Directions for this task:
Search the data for the word "rows" and copy every line that contains it.

Data excerpt:

* begin *

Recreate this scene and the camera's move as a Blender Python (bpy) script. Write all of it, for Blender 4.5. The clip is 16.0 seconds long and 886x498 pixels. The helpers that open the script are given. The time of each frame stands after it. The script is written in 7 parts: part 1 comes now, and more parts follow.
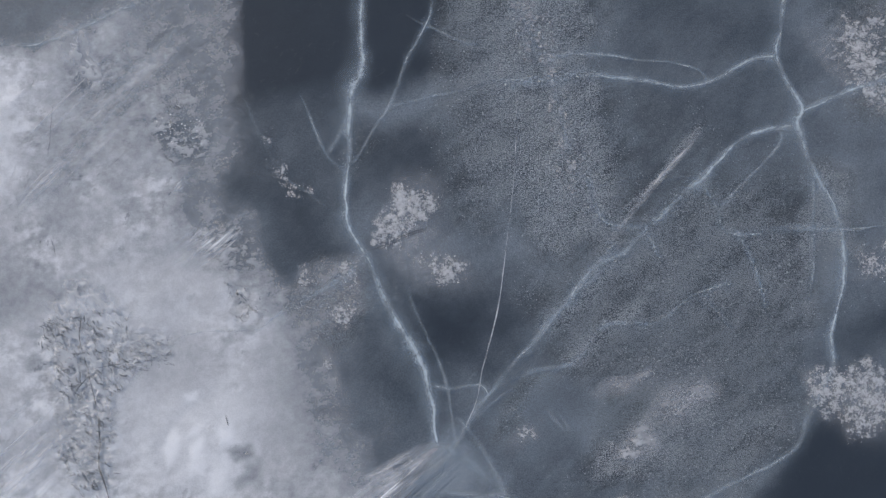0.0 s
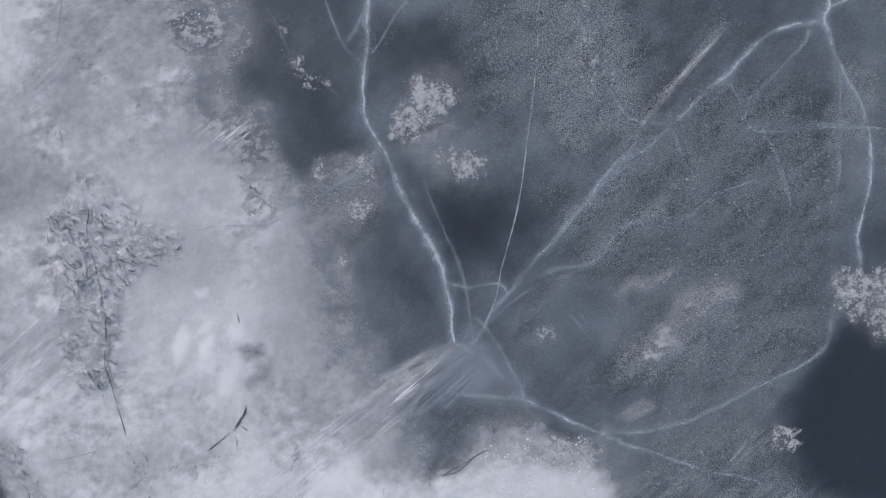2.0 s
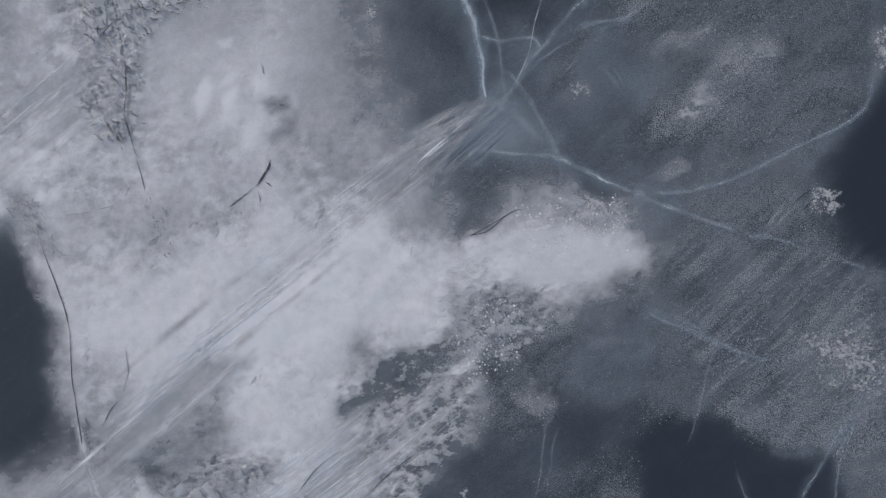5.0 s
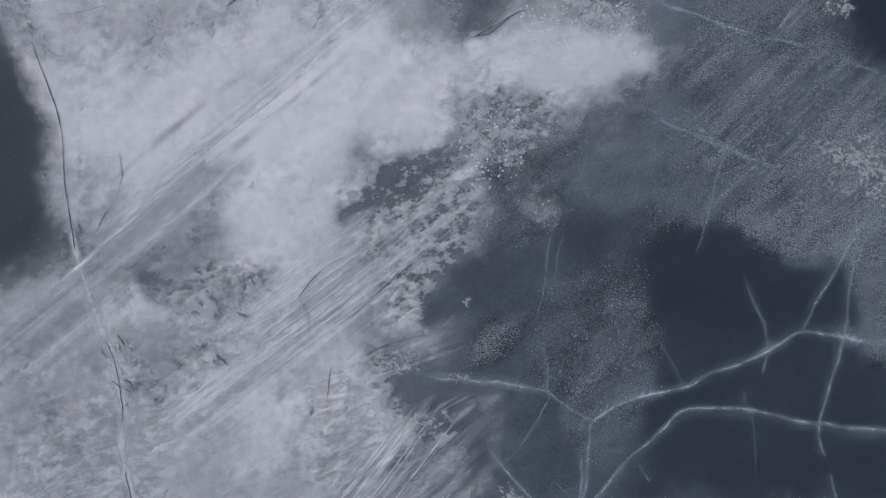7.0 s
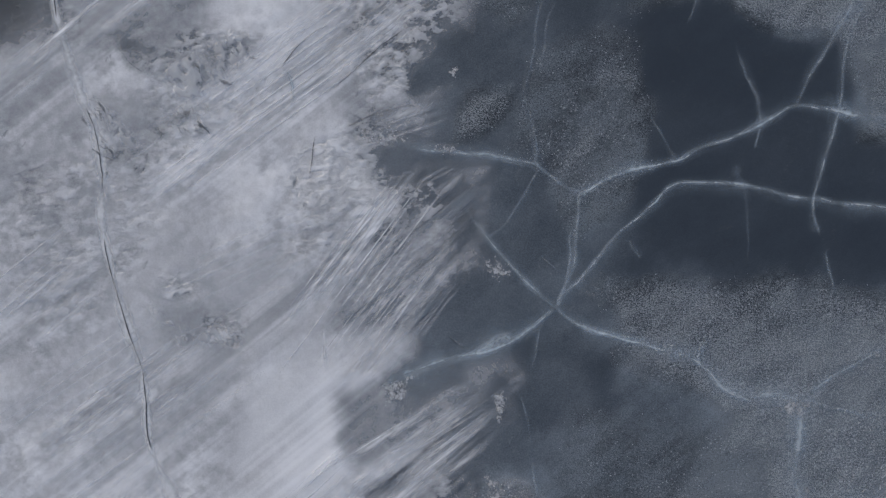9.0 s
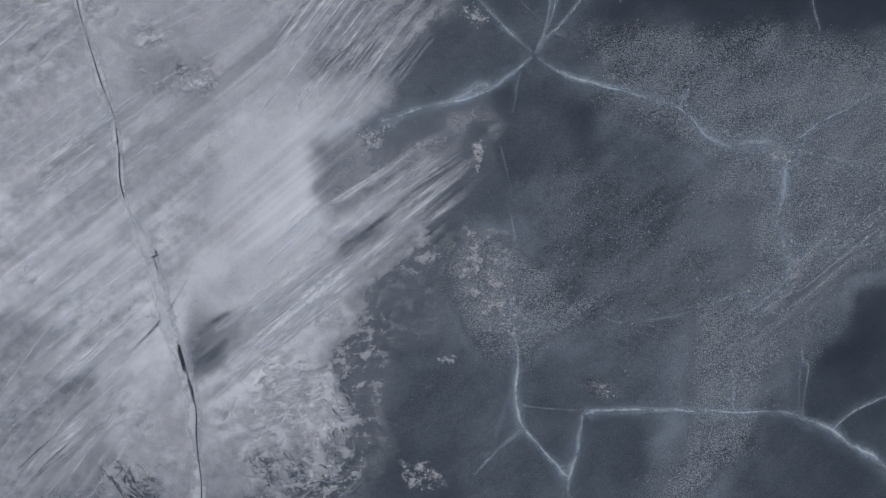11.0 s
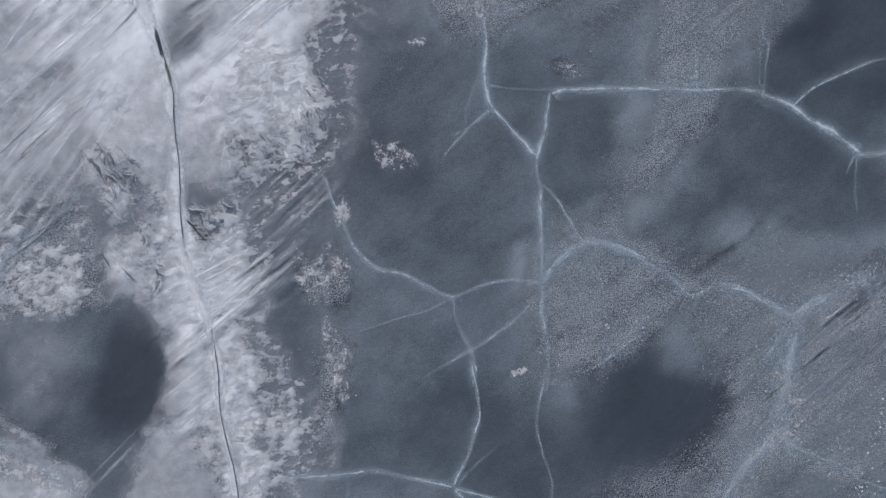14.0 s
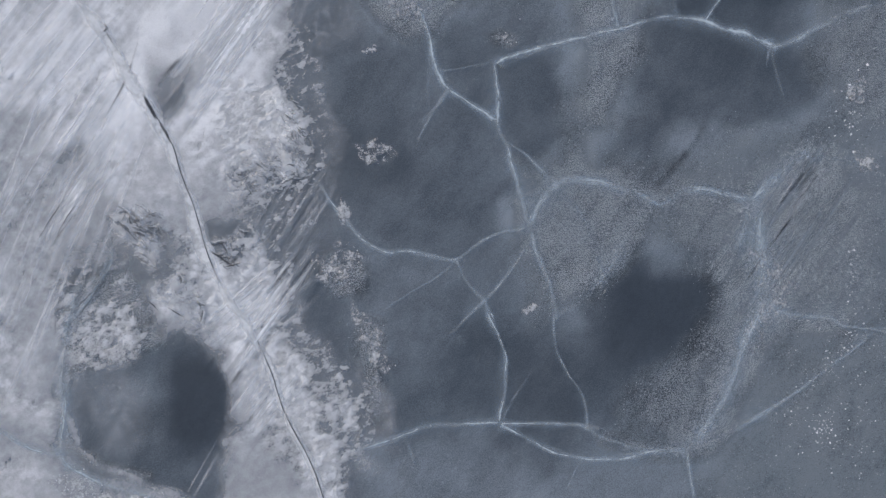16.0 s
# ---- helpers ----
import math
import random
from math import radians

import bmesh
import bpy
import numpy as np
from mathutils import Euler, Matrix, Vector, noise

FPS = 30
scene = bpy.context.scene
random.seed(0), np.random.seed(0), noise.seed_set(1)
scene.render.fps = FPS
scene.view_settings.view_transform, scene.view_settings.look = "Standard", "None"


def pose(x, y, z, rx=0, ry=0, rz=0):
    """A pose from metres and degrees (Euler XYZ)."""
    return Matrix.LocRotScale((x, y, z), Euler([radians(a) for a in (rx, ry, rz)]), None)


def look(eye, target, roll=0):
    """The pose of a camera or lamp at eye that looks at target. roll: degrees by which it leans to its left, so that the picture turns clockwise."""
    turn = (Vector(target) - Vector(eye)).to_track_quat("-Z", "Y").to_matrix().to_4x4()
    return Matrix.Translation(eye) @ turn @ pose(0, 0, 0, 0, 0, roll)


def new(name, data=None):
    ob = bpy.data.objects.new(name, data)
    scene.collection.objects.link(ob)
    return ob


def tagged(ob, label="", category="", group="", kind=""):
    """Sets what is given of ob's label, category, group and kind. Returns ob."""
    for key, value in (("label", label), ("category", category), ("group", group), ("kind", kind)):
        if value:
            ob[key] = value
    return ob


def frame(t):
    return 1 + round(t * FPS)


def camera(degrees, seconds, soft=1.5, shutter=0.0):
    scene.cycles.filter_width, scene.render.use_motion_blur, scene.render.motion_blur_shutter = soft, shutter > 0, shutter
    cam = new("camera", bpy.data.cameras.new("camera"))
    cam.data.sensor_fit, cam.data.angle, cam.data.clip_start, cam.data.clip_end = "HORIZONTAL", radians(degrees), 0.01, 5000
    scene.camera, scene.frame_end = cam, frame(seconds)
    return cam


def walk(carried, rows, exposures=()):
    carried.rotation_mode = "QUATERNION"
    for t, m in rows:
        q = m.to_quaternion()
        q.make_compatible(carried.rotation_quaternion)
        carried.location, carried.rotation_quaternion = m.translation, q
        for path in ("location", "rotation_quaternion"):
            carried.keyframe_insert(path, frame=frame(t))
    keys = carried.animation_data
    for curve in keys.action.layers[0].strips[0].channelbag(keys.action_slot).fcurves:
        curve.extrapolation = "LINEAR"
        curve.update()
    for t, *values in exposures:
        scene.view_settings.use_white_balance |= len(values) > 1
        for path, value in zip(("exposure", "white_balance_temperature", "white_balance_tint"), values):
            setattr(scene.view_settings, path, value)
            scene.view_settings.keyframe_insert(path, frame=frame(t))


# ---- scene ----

* end *

Problem solution:
def walk(carried, rows, exposures=()):
    for t, m in rows:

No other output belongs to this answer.